Acoustic higher-order topological insulator on a kagome lattice

Higher-order topological insulators 1 – 5 are a family of recently predicted topological phases of matter that obey an extended topological bulk–boundary correspondence principle. For example, a two-dimensional (2D) second-order topological insulator does not exhibit gapless one-dimensional (1D) topological edge states, like a standard 2D topological insulator, but instead has topologically protected zero-dimensional (0D) corner states. The first prediction of a second-order topological insulator 1 , based on quantized quadrupole polarization, was demonstrated in classical mechanical 6 and electromagnetic 7 , 8 metamaterials.
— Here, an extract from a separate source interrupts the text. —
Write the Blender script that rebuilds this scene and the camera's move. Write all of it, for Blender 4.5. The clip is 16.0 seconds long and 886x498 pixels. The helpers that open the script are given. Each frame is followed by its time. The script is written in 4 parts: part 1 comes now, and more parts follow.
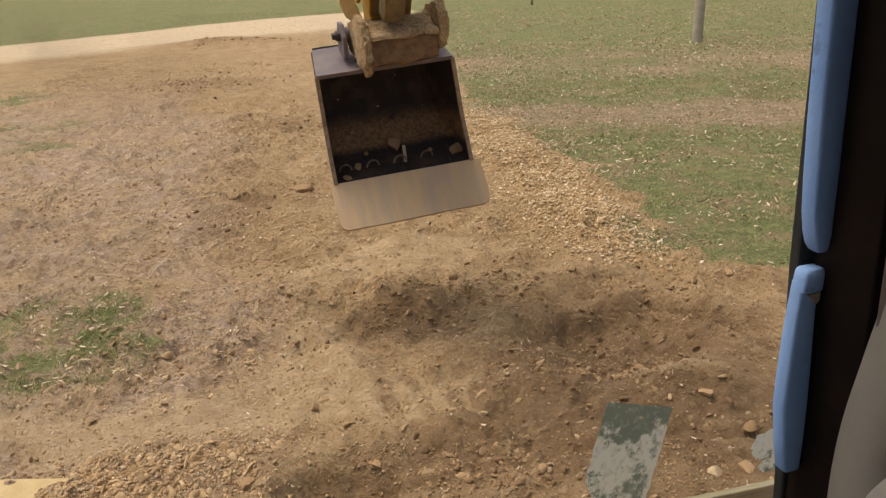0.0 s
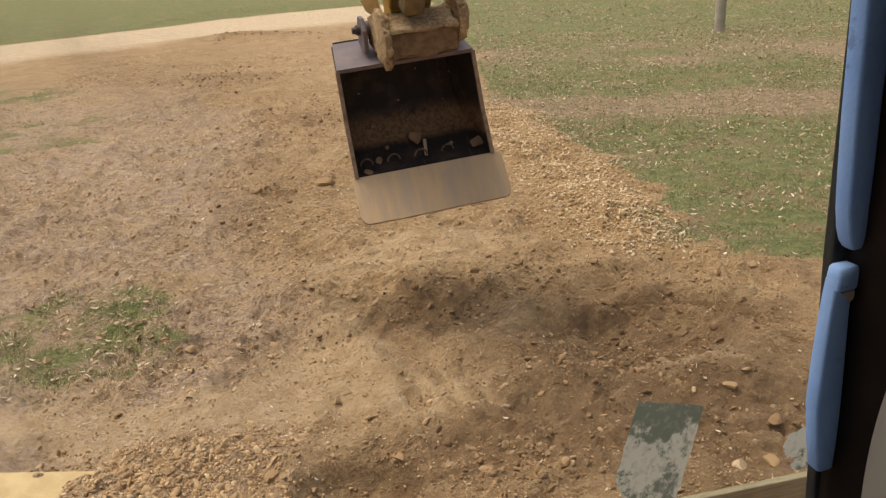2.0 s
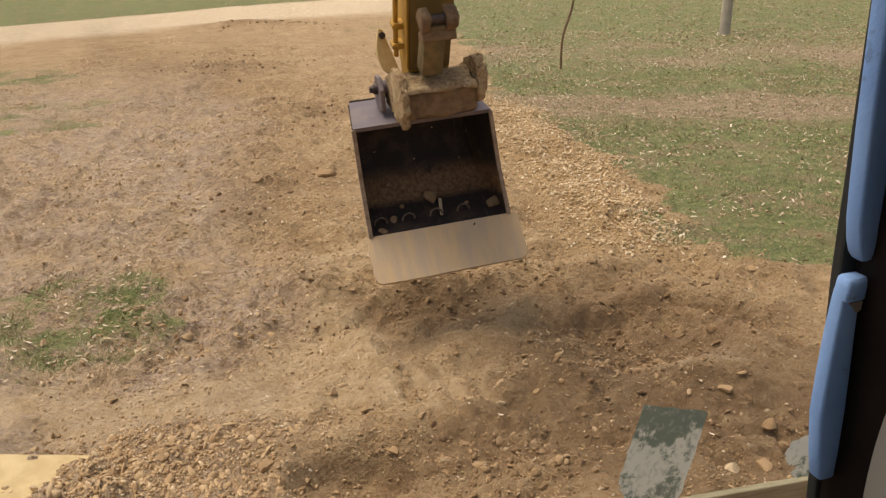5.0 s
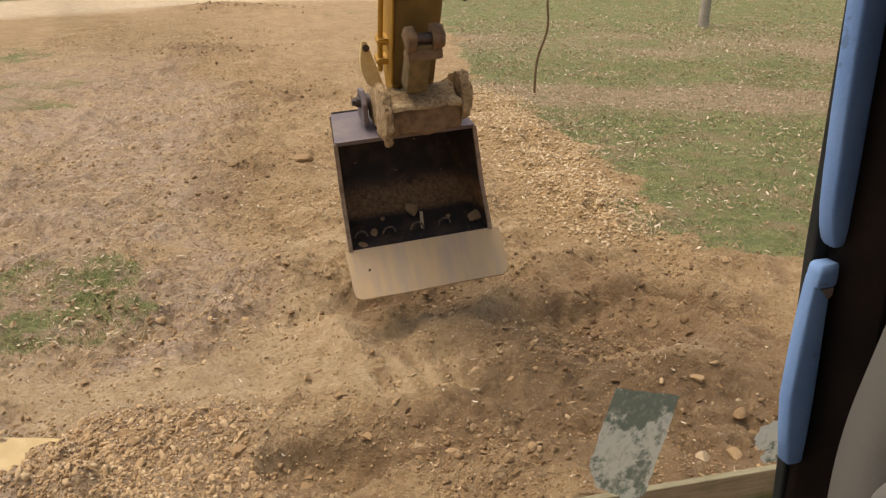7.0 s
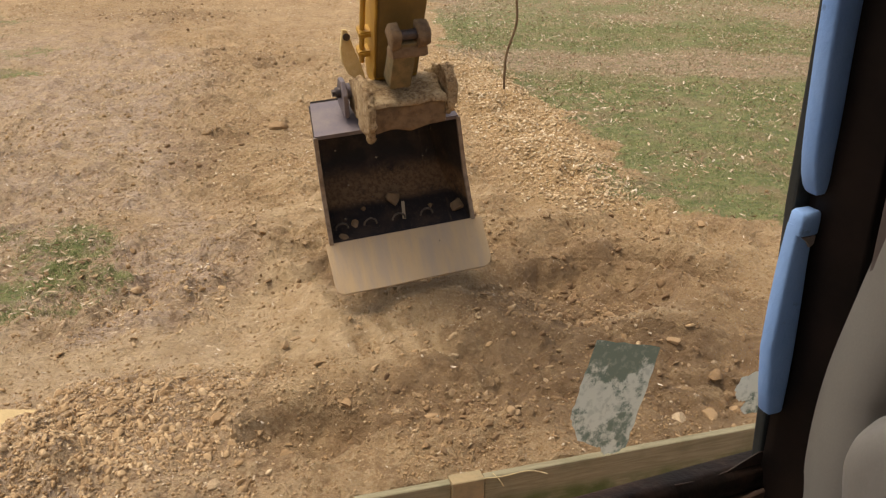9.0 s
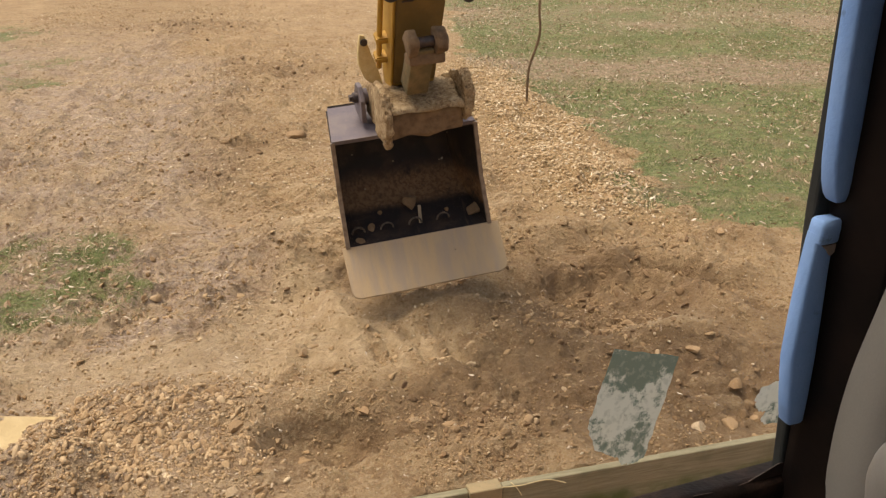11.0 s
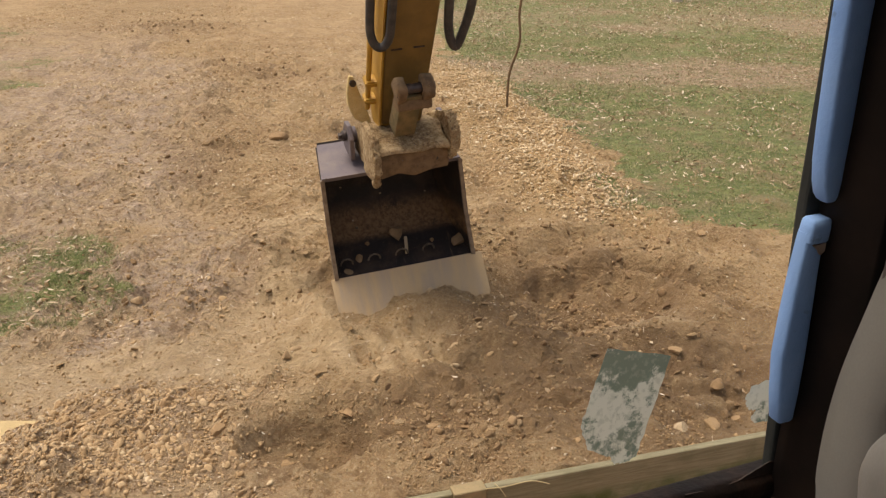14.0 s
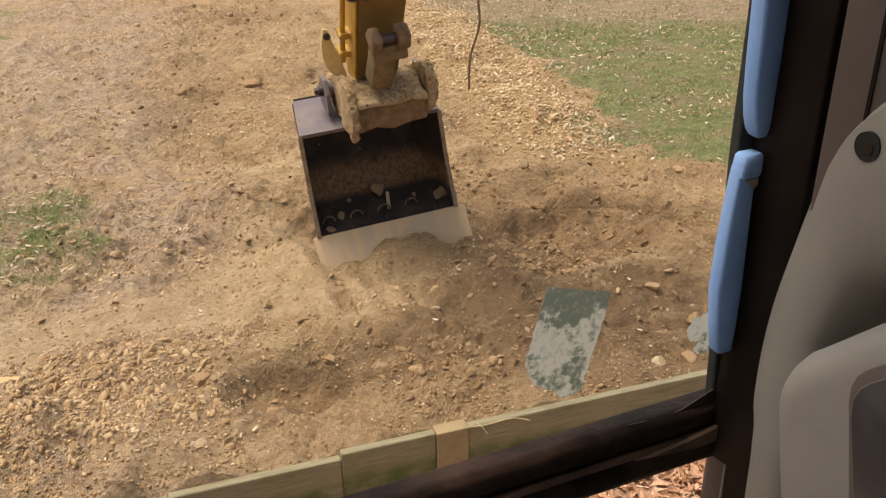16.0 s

Here we experimentally realize a second-order topological insulator in an acoustic metamaterial, based on a ‘breathing’ kagome lattice 9 that has zero quadrupole polarization but a non-trivial bulk topology characterized by quantized Wannier centres 2 , 9 , 10 . Unlike previous higher-order topological insulator realizations, the corner states depend not only on the bulk topology but also on the corner shape; we show experimentally that they exist at acute-angled corners of the kagome lattice, but not at obtuse-angled corners. This shape dependence allows corner states to act as topologically protected but reconfigurable local resonances. A second-order topological insulator in an acoustical metamaterial with a breathing kagome lattice, supporting one-dimensional edge states and zero-dimensional corner states is demonstrated.